▶ Your goal: Transcribe, exactly as they appear, the line that contains "ob[key] = value", the line that contains "scene.view_settings.keyframe_insert(path, frame=frame(t))", and every line in between, and nothing else.

3D scene code data:
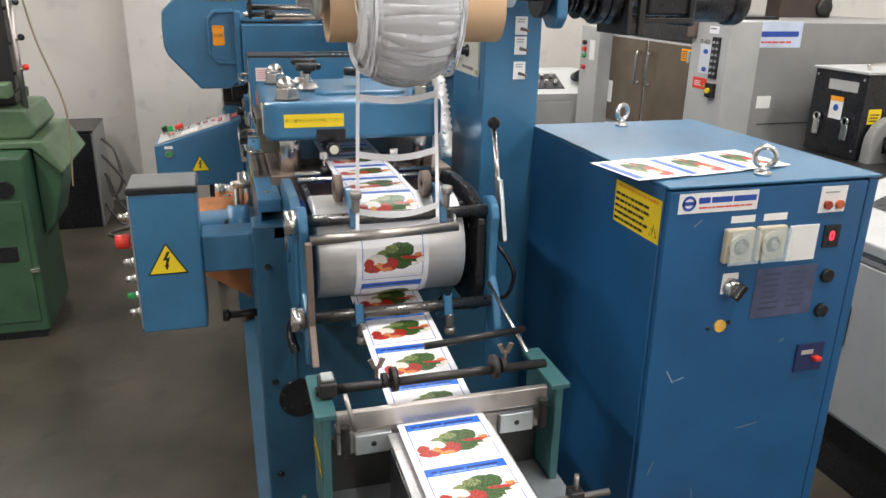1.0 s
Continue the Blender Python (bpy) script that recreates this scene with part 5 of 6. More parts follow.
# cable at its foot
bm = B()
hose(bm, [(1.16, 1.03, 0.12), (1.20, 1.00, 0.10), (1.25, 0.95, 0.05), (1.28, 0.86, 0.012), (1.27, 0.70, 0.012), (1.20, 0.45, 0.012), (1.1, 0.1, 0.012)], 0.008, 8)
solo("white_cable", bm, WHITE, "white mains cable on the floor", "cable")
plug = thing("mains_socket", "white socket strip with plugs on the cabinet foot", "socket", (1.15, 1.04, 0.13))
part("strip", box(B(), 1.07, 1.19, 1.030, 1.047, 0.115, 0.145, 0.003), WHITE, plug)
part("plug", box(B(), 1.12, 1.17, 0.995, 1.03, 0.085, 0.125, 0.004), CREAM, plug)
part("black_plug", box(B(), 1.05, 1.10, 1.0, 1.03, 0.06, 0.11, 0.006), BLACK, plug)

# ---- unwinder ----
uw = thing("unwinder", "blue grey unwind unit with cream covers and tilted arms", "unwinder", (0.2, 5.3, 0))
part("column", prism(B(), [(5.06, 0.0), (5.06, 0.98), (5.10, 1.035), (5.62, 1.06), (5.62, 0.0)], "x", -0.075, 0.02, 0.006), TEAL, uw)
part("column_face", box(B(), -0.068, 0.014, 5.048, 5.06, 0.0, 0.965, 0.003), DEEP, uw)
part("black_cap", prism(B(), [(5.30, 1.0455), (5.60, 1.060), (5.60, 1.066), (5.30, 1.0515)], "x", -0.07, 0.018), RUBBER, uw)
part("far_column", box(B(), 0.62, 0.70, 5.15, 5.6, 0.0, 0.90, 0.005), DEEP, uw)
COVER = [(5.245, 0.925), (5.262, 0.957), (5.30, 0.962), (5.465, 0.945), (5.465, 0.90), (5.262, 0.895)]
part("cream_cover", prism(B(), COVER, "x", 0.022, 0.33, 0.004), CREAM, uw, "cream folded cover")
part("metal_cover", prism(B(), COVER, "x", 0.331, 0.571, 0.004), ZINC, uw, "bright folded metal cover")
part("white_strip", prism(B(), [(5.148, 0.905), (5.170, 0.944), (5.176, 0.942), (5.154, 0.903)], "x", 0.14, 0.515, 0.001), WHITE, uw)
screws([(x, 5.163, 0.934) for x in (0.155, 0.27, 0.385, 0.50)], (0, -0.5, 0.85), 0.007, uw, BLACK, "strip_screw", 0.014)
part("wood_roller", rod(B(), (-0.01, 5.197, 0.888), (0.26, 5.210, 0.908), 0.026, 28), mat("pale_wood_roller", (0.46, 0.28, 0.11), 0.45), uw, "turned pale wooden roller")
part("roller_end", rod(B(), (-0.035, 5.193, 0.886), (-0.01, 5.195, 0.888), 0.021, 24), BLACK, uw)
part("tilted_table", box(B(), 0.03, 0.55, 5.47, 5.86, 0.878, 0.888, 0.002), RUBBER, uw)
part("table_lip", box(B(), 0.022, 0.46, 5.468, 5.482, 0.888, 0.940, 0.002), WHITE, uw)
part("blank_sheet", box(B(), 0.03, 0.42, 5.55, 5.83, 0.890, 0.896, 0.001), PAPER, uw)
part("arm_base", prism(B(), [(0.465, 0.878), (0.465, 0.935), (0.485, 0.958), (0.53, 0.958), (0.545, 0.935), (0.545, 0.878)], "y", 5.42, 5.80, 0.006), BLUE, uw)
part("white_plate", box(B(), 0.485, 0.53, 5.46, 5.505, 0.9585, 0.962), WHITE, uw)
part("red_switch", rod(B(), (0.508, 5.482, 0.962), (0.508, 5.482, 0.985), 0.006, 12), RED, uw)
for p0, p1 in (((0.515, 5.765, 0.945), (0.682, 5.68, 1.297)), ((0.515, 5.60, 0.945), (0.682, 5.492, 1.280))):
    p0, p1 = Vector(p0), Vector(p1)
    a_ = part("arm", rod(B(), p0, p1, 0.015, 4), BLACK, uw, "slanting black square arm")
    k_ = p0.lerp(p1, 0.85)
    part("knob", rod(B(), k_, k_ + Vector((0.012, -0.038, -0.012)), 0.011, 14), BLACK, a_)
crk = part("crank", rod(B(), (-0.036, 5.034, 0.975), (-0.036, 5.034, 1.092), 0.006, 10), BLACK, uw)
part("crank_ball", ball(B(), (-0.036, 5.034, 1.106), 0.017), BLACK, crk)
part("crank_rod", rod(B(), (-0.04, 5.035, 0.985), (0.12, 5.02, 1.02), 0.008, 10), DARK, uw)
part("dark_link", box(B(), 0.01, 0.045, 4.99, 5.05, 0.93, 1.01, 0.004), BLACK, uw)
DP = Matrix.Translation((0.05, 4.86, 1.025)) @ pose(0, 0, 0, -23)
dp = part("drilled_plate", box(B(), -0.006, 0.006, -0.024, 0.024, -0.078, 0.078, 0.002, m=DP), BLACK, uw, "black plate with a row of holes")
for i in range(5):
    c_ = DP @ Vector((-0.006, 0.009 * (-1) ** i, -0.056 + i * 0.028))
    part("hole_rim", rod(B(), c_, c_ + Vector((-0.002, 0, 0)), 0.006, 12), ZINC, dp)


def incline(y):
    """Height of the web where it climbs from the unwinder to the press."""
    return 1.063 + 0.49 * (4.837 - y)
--
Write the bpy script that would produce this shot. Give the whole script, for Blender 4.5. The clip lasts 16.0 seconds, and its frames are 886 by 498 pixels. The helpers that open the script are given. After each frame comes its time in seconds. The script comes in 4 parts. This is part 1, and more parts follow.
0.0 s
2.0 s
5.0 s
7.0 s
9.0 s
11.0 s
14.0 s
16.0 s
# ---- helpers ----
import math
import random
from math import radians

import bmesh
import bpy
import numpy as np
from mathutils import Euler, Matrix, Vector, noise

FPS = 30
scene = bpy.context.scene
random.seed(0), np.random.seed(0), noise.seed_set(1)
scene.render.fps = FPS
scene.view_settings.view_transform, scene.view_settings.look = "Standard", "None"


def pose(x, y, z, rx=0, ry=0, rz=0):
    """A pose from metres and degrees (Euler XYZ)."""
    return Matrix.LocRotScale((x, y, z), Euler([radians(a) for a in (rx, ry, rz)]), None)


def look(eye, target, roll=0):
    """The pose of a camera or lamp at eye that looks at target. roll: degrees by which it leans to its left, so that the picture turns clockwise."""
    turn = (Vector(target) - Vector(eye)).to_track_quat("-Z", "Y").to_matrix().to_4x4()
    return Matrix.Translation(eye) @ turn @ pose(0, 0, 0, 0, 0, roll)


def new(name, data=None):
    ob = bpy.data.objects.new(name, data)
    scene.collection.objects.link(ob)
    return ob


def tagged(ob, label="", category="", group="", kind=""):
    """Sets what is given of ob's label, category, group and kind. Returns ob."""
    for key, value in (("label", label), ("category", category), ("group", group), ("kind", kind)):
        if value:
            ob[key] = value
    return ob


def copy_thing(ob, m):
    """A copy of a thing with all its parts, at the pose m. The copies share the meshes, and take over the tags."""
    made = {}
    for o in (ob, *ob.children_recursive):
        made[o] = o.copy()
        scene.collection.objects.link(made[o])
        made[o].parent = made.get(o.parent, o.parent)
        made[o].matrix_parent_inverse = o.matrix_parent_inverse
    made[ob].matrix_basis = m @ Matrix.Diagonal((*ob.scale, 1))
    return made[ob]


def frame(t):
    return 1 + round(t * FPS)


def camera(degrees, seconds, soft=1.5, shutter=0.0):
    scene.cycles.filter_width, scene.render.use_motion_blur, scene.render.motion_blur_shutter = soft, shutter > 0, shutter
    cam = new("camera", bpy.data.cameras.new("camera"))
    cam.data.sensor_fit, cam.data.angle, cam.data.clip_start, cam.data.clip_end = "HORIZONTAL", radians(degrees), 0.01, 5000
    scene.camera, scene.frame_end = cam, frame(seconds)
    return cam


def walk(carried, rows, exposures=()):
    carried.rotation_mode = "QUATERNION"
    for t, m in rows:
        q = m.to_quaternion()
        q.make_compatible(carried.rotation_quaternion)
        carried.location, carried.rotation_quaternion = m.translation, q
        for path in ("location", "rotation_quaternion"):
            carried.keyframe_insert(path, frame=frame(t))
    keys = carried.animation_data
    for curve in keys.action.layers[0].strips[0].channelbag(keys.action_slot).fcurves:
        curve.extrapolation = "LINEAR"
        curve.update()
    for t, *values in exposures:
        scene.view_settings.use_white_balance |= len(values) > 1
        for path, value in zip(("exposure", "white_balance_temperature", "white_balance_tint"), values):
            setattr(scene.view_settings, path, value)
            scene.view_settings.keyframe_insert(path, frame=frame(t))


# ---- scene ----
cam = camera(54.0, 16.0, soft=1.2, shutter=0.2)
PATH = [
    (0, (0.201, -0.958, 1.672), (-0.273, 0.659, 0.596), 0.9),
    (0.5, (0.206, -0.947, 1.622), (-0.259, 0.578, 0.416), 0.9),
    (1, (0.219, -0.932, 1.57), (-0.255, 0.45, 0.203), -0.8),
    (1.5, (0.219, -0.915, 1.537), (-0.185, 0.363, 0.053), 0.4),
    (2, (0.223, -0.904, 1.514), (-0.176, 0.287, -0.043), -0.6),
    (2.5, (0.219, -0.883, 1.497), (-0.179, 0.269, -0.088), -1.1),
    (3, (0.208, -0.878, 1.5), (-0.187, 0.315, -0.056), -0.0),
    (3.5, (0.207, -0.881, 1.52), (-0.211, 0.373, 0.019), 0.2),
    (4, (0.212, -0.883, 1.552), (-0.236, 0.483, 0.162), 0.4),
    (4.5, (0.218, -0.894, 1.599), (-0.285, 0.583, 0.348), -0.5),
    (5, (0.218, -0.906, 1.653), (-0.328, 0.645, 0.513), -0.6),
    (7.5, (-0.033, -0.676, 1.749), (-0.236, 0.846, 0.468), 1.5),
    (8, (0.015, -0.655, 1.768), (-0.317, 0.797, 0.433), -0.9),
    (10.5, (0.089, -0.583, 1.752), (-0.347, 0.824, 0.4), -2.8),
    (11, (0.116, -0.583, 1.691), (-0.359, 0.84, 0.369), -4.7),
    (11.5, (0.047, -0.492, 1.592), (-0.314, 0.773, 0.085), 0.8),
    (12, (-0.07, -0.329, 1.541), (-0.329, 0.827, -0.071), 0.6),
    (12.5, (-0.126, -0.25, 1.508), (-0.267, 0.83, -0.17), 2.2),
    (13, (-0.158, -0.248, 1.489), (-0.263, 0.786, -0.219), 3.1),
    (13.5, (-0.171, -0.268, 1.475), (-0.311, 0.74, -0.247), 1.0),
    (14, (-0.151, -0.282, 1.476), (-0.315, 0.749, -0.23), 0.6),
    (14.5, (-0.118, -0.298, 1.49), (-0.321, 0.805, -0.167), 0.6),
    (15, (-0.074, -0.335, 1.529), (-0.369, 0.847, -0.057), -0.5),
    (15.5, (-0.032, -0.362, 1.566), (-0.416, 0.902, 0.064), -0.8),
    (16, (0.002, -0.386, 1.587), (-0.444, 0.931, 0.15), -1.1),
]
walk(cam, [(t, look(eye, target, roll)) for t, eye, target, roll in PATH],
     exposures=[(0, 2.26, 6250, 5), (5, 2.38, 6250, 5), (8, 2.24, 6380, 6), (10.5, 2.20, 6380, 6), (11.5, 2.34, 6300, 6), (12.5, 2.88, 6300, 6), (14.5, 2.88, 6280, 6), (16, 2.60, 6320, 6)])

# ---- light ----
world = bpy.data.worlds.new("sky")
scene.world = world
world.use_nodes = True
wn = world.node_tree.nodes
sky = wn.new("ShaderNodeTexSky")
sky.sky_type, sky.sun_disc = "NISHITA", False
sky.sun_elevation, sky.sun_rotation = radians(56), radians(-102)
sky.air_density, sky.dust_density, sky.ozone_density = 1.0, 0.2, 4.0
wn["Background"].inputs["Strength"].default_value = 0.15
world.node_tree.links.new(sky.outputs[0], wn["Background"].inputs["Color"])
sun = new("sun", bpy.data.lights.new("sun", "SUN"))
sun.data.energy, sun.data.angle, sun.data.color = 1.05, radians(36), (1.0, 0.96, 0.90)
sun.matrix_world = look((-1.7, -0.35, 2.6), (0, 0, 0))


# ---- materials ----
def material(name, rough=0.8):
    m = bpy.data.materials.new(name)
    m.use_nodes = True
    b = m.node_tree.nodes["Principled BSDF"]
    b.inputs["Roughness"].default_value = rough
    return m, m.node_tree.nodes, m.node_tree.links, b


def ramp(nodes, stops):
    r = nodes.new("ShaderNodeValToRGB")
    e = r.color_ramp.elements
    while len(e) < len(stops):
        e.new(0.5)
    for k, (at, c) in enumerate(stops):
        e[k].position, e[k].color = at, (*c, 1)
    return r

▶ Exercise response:
            ob[key] = value
    return ob


def copy_thing(ob, m):
    """A copy of a thing with all its parts, at the pose m. The copies share the meshes, and take over the tags."""
    made = {}
    for o in (ob, *ob.children_recursive):
        made[o] = o.copy()
        scene.collection.objects.link(made[o])
        made[o].parent = made.get(o.parent, o.parent)
        made[o].matrix_parent_inverse = o.matrix_parent_inverse
    made[ob].matrix_basis = m @ Matrix.Diagonal((*ob.scale, 1))
    return made[ob]


def frame(t):
    return 1 + round(t * FPS)


def camera(degrees, seconds, soft=1.5, shutter=0.0):
    scene.cycles.filter_width, scene.render.use_motion_blur, scene.render.motion_blur_shutter = soft, shutter > 0, shutter
    cam = new("camera", bpy.data.cameras.new("camera"))
    cam.data.sensor_fit, cam.data.angle, cam.data.clip_start, cam.data.clip_end = "HORIZONTAL", radians(degrees), 0.01, 5000
    scene.camera, scene.frame_end = cam, frame(seconds)
    return cam


def walk(carried, rows, exposures=()):
    carried.rotation_mode = "QUATERNION"
    for t, m in rows:
        q = m.to_quaternion()
        q.make_compatible(carried.rotation_quaternion)
        carried.location, carried.rotation_quaternion = m.translation, q
        for path in ("location", "rotation_quaternion"):
            carried.keyframe_insert(path, frame=frame(t))
    keys = carried.animation_data
    for curve in keys.action.layers[0].strips[0].channelbag(keys.action_slot).fcurves:
        curve.extrapolation = "LINEAR"
        curve.update()
    for t, *values in exposures:
        scene.view_settings.use_white_balance |= len(values) > 1
        for path, value in zip(("exposure", "white_balance_temperature", "white_balance_tint"), values):
            setattr(scene.view_settings, path, value)
            scene.view_settings.keyframe_insert(path, frame=frame(t))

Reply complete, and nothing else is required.